The Church Lady never failed to blame Satan. Matt Foley always reminded us that he was living in a van down by the river. And “I must say…” Ed Grimley had plenty of go-to elements, such as playing the triangle and discussing Pat Sajak.
And yet, these pop cultural phenomena have something that today’s SNL characters simply lack. This became painfully obvious during the Basketball Commentators sketch Saturday night.
First, let’s rewind to Jan. 20, 2007. Host Jeremy Piven and Jason Sudeikis portray sports commentators covering the Indianapolis Colts and New England Patriots in the AFC Championship game. They’re joined by Danny Hoover (Andy Samberg) from the Make-A-Wish Foundation. Piven grows increasingly frustrated as Hoover repeats a take on “That’ll move the chains” for every play, regardless of whether it fits. Upon learning that the disease Hoover suffers from is ADD, Piven loses it, only to learn that ADD stands for Automatic Death Disease. Hoover takes over until he drops dead. Now let’s look at last night’s sketch.
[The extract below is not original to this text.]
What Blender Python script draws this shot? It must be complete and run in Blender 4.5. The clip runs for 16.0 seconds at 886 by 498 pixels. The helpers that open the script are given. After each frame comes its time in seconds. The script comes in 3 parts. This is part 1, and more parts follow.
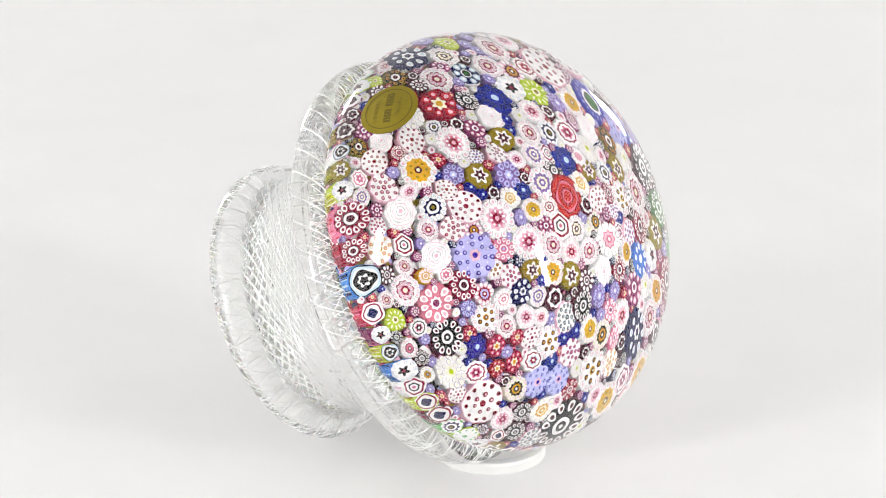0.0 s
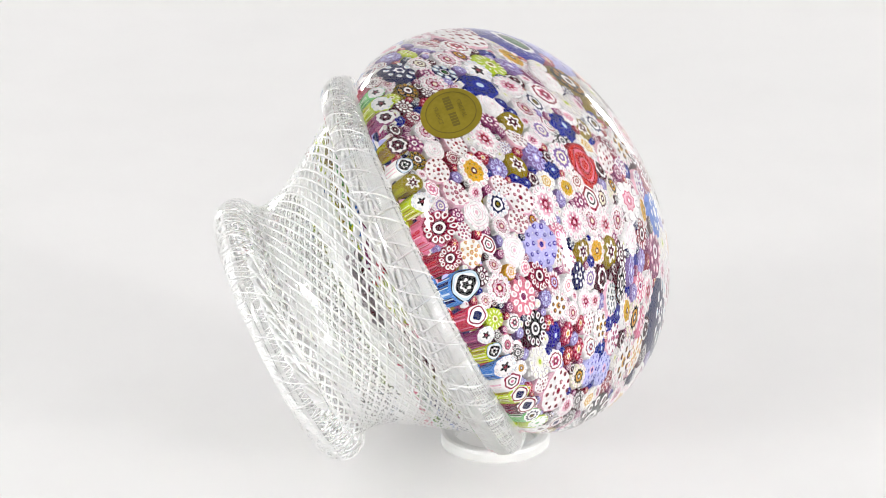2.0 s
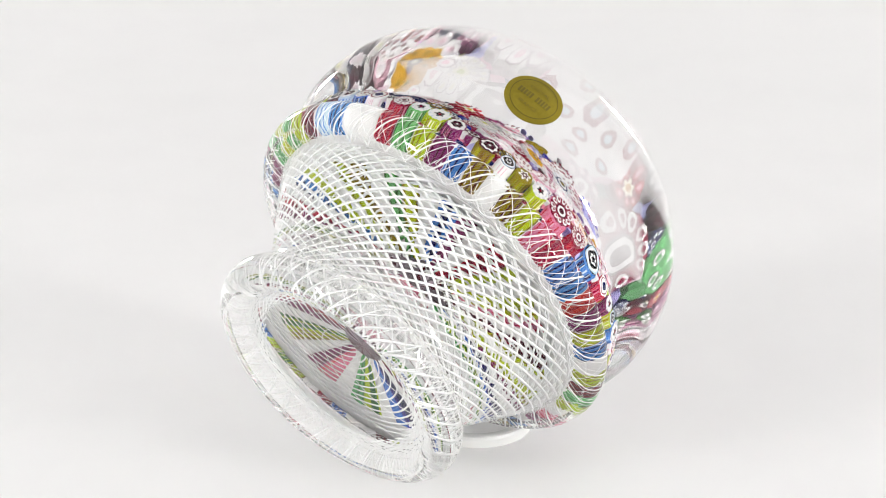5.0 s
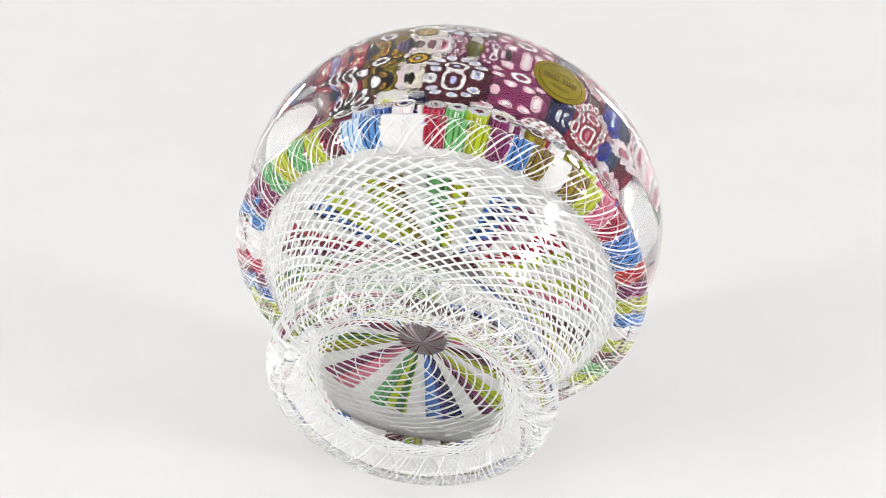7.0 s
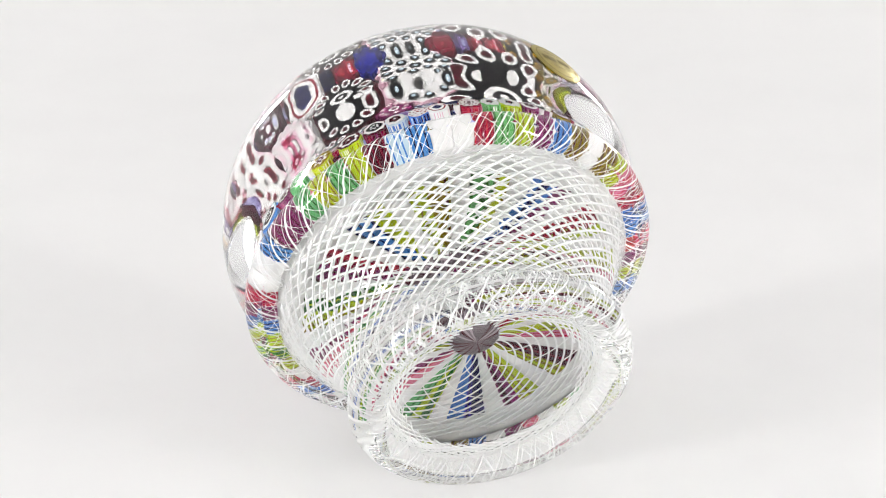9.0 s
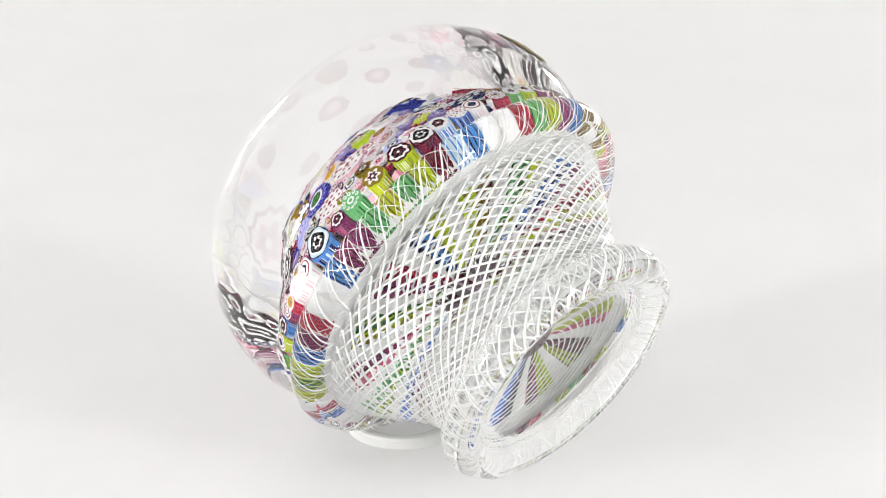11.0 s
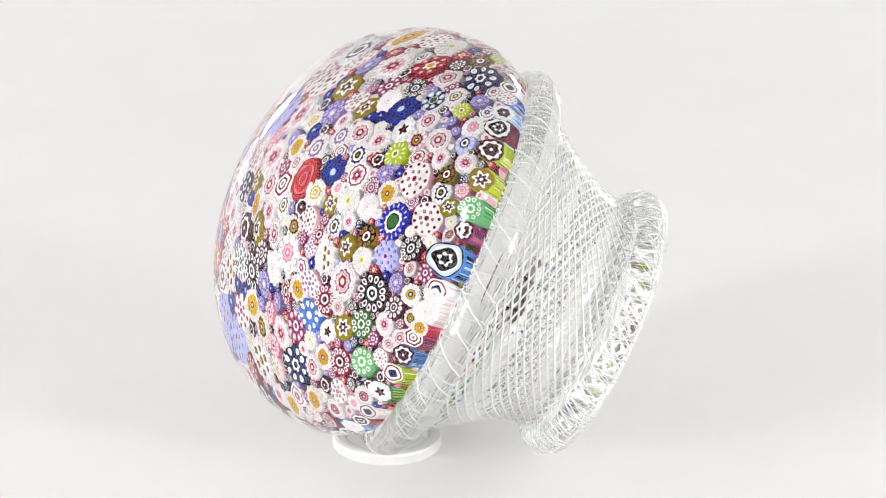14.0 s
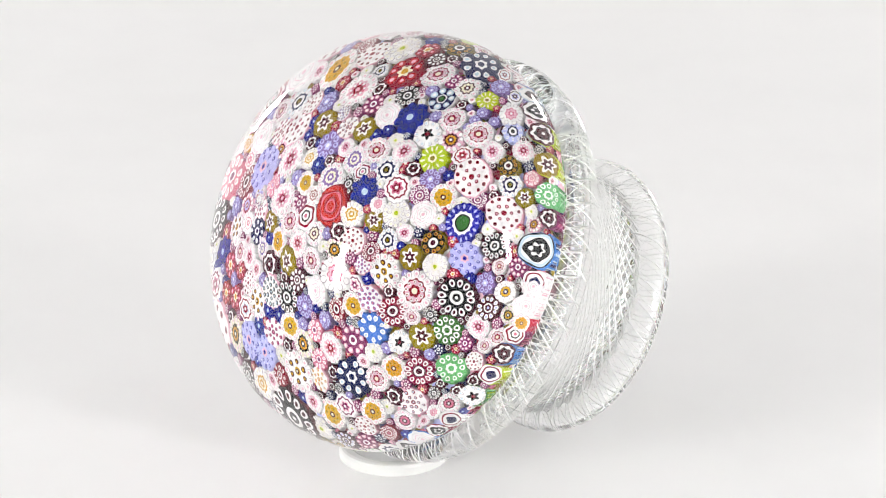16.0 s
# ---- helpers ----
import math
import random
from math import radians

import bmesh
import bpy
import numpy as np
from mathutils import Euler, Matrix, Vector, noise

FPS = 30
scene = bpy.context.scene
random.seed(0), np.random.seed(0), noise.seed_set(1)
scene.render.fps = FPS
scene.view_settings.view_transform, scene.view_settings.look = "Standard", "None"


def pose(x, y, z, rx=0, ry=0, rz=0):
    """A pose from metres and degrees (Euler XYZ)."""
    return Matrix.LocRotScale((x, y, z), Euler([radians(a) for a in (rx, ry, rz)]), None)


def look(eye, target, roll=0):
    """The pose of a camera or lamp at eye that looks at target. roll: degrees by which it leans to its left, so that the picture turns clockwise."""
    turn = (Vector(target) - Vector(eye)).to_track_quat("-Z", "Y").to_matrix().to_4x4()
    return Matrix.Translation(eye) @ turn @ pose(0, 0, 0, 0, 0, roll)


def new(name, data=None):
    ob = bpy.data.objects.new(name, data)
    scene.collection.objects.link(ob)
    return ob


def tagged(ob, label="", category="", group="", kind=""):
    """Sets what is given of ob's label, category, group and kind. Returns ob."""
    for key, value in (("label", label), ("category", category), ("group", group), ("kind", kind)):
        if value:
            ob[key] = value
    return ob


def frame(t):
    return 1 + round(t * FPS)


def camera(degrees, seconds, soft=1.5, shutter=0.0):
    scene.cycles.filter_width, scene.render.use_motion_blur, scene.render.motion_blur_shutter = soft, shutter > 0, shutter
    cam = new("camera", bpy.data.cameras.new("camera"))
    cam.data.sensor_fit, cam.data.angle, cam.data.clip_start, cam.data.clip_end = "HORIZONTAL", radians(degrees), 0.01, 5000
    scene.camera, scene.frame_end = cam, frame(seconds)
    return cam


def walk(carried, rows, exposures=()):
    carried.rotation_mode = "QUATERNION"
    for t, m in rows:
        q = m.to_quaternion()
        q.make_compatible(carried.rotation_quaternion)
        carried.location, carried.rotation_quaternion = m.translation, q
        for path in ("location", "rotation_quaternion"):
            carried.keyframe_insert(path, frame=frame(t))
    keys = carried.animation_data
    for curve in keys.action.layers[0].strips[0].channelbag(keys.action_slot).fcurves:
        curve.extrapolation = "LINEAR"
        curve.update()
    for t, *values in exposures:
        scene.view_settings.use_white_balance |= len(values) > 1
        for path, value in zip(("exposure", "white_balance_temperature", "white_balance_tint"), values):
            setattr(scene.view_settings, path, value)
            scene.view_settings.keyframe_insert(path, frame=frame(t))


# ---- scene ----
cam = camera(14.09, 16.0, soft=0.75)
U = 0.04  # half the paperweight's width
FLOOR = -0.4897 * U
EYE = Vector((0.0085 * U, -15.8385 * U, 6.5849 * U - FLOOR))
PITCH = radians(-20.979)
AIM = EYE + Vector((0, math.cos(PITCH), math.sin(PITCH)))
walk(cam, [(0, look(EYE, AIM)), (16, look(EYE, AIM))], exposures=[(0, -0.52), (16, -0.52)])

# ---- light: unseen white tent with added fill glow, two lamp bars in front and two behind ----
world = bpy.data.worlds.new("world")
scene.world = world
world.use_nodes = True
world.node_tree.nodes["Background"].inputs[0].default_value = (1, 1, 1, 1)
world.node_tree.nodes["Background"].inputs[1].default_value = 0.15
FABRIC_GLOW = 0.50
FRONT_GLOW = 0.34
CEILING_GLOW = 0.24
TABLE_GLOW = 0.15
BAR_GLOW = 150.0
BACK_BAR_GLOW = 95.0


# ---- materials ----
def material(name, colour, rough=0.5, metal=0.0, vary=0.12, scale=600.0, bump=0.0, glow=0.0, spec=0.5, shift=0.0):
    m = bpy.data.materials.new(name)
    m.use_nodes = True
    nt = m.node_tree
    b = nt.nodes["Principled BSDF"]
    b.inputs["Roughness"].default_value = rough
    b.inputs["Metallic"].default_value = metal
    b.inputs["Specular IOR Level"].default_value = spec
    tc = nt.nodes.new("ShaderNodeTexCoord")
    fine = nt.nodes.new("ShaderNodeTexNoise")
    fine.inputs["Scale"].default_value = scale
    fine.inputs["Detail"].default_value = 4
    coarse = nt.nodes.new("ShaderNodeTexNoise")
    coarse.inputs["Scale"].default_value = scale / 9
    nt.links.new(tc.outputs["Object"], fine.inputs["Vector"])
    nt.links.new(tc.outputs["Object"], coarse.inputs["Vector"])
    add = nt.nodes.new("ShaderNodeMath")
    add.operation = "ADD"
    nt.links.new(fine.outputs["Fac"], add.inputs[0])
    nt.links.new(coarse.outputs["Fac"], add.inputs[1])
    span = nt.nodes.new("ShaderNodeMapRange")
    span.inputs["From Min"].default_value = 0.6
    span.inputs["From Max"].default_value = 1.4
    span.inputs["To Min"].default_value = 1 - vary
    span.inputs["To Max"].default_value = 1 + vary * 0.6
    nt.links.new(add.outputs[0], span.inputs["Value"])
    hsv = nt.nodes.new("ShaderNodeHueSaturation")
    hsv.inputs["Color"].default_value = (*colour, 1)
    nt.links.new(span.outputs["Result"], hsv.inputs["Value"])
    if shift:
        info = nt.nodes.new("ShaderNodeObjectInfo")
        hue = nt.nodes.new("ShaderNodeMapRange")
        hue.inputs["To Min"].default_value = 0.5 - shift
        hue.inputs["To Max"].default_value = 0.5 + shift
        nt.links.new(info.outputs["Random"], hue.inputs["Value"])
        nt.links.new(hue.outputs["Result"], hsv.inputs["Hue"])
    nt.links.new(hsv.outputs["Color"], b.inputs["Base Color"])
    if bump:
        bp = nt.nodes.new("ShaderNodeBump")
        bp.inputs["Strength"].default_value = bump
        bp.inputs["Distance"].default_value = 0.0003
        nt.links.new(fine.outputs["Fac"], bp.inputs["Height"])
        nt.links.new(bp.outputs["Normal"], b.inputs["Normal"])
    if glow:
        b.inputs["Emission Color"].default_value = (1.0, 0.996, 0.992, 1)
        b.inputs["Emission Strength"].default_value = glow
    return m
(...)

Honestly, how much creativity did it take to simply swap basketball for football, Charles Barkley for Jeremy Piven, “That’ll move the chains” for “Nothing but the bottom of the net” and OCD for ADD?! It is, for all intents and purposes, the exact same sketch.
Along those lines, the bimbette Sexy Shana (whom you may recall from the Dec. 6, 2008 episode at an office birthday party with John Malkovich) wriggles into the sketch Ski Resort. Again, same sketch with minor differences. Kristen Wiig and the writing staff really need to figure out how to either develop her character premises with an eye for longevity or embrace the fact that after they debut, her one-dimensional concoctions are nothing more than one-offs when it comes to laughs.
Let’s, while we’re at it, have Fred Armisen either expand upon or give up on the “I’m blind and I mock New Jersey” David Paterson impression. And can anyone give me insight into how an already overcooked character idea (MacGruber) is intended to sustain a full-length feature film? It’s true!